**What you need to do:** Starting with the line that contains "keys = carried.animation_data" and stopping after the line that contains "scene.view_settings.use_white_balance |= len(values)", output every line exactly as it stands.

**Data shown:**
------------------------------

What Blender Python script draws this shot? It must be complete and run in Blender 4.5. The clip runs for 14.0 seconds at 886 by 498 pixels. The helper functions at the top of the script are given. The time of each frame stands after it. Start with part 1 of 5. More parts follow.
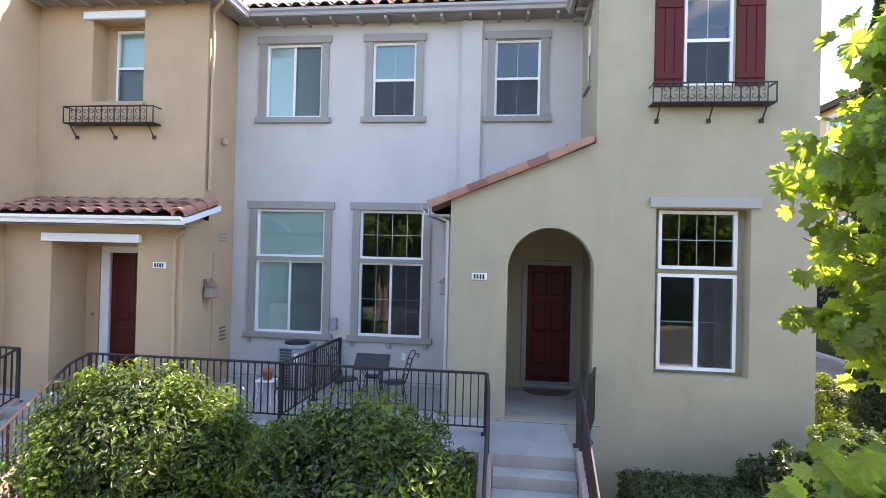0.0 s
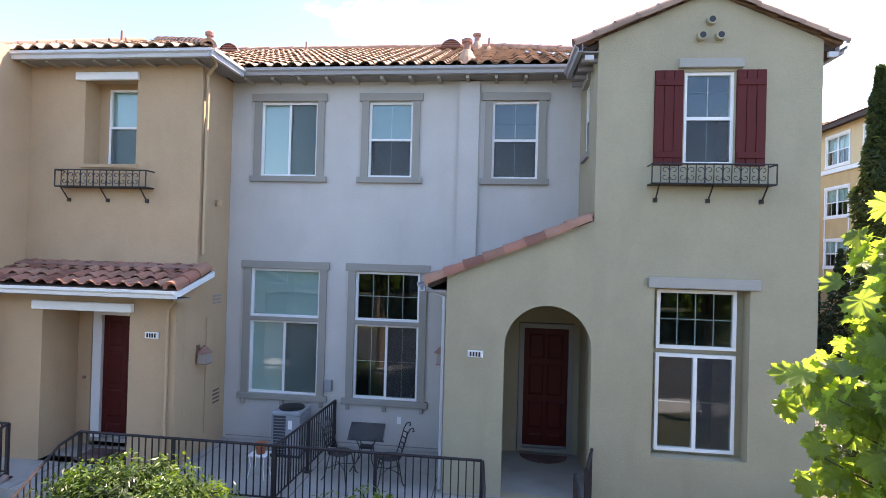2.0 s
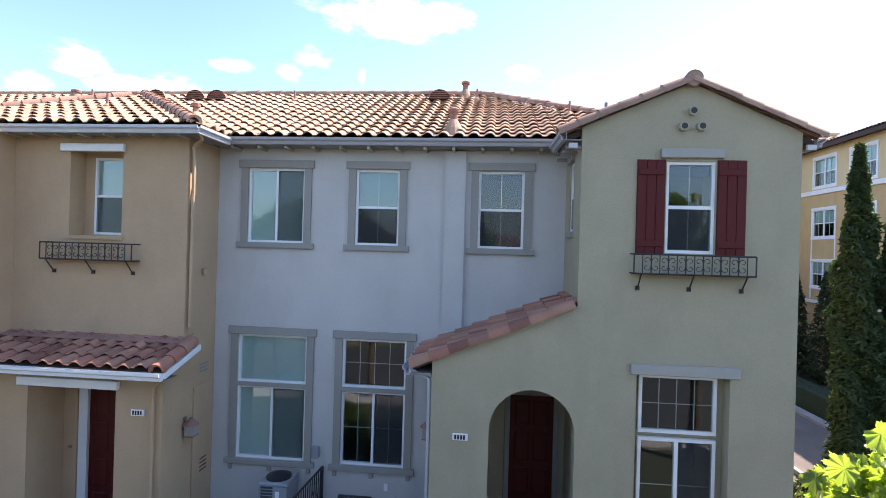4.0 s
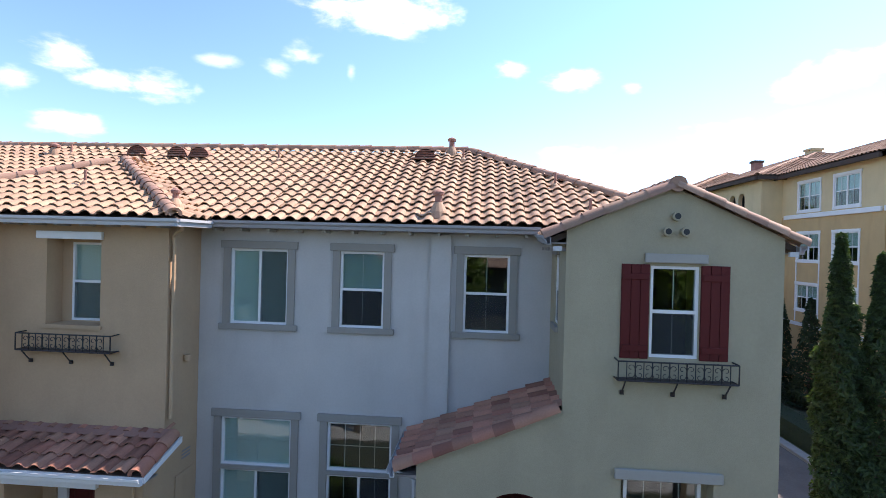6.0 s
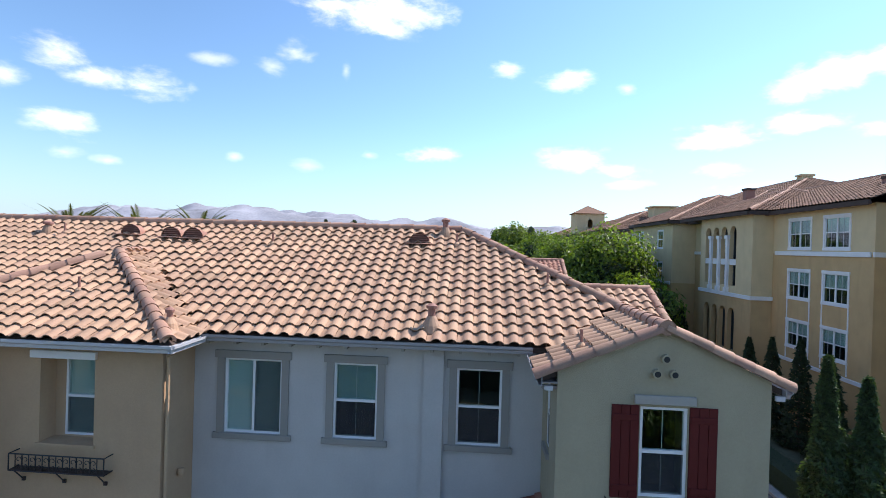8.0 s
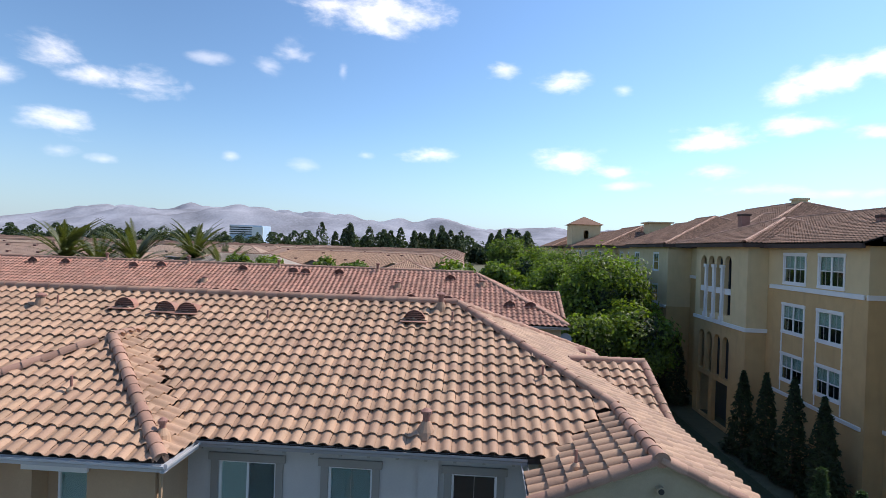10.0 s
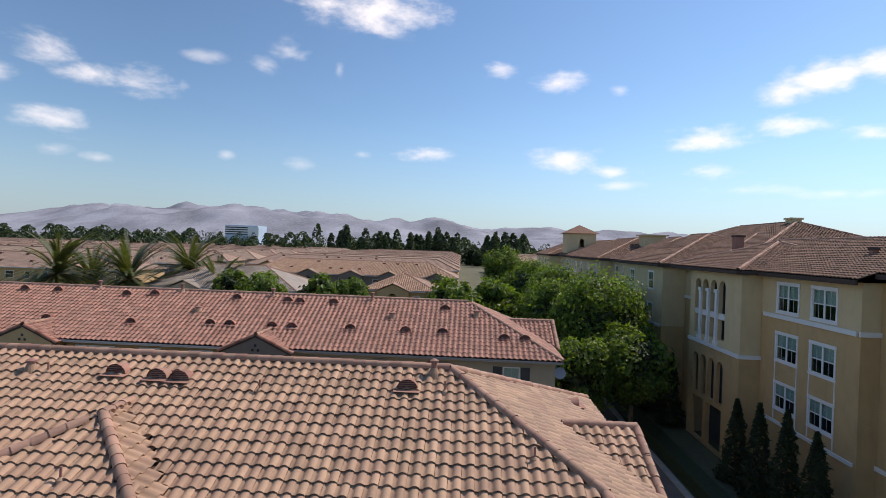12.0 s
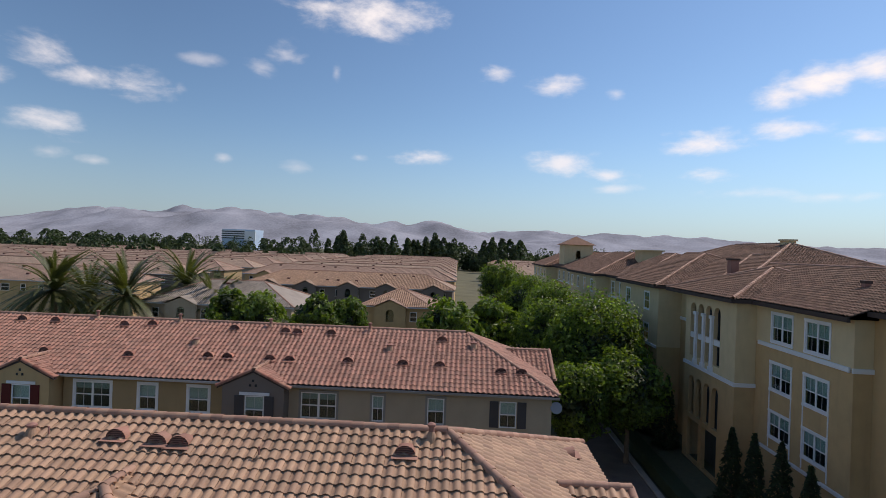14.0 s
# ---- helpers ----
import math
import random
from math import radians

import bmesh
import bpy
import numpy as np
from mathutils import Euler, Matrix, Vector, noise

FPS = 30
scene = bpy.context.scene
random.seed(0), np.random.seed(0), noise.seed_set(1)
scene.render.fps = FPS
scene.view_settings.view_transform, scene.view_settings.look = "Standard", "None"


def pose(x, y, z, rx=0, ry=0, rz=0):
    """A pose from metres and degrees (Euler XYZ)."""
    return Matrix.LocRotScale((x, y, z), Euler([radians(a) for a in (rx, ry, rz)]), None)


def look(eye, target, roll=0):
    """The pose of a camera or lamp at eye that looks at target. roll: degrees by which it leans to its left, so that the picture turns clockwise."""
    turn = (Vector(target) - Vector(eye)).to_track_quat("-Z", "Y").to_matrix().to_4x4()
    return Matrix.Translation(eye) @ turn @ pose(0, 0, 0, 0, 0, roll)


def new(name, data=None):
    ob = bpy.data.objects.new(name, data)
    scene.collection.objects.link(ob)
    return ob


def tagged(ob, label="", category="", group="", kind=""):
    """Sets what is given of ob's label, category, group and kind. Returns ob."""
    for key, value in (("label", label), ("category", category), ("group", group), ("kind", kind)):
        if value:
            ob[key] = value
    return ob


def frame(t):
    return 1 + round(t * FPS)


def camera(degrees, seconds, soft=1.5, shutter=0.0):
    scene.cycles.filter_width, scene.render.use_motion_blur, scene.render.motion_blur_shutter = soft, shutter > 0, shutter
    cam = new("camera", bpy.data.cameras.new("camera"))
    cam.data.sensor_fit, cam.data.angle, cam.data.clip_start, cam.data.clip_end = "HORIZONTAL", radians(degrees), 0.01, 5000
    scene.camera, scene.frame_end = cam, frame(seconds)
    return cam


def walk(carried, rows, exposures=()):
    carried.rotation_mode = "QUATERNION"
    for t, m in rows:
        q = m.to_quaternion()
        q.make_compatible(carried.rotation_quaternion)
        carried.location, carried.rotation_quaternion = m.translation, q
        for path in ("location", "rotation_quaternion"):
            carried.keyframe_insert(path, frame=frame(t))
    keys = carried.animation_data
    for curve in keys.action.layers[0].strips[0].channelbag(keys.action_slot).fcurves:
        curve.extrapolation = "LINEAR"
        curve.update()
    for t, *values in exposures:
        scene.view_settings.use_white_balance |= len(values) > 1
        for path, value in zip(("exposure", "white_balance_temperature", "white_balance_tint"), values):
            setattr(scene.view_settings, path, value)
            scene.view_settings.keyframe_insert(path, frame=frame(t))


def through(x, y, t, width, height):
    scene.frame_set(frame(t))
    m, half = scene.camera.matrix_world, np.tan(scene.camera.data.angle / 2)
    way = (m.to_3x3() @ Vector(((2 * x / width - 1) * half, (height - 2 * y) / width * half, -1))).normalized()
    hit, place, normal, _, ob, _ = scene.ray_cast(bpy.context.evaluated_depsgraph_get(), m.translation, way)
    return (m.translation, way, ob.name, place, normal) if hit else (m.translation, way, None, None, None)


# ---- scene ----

------------------------------

**Output of the exercise:**
    keys = carried.animation_data
    for curve in keys.action.layers[0].strips[0].channelbag(keys.action_slot).fcurves:
        curve.extrapolation = "LINEAR"
        curve.update()
    for t, *values in exposures:
        scene.view_settings.use_white_balance |= len(values) > 1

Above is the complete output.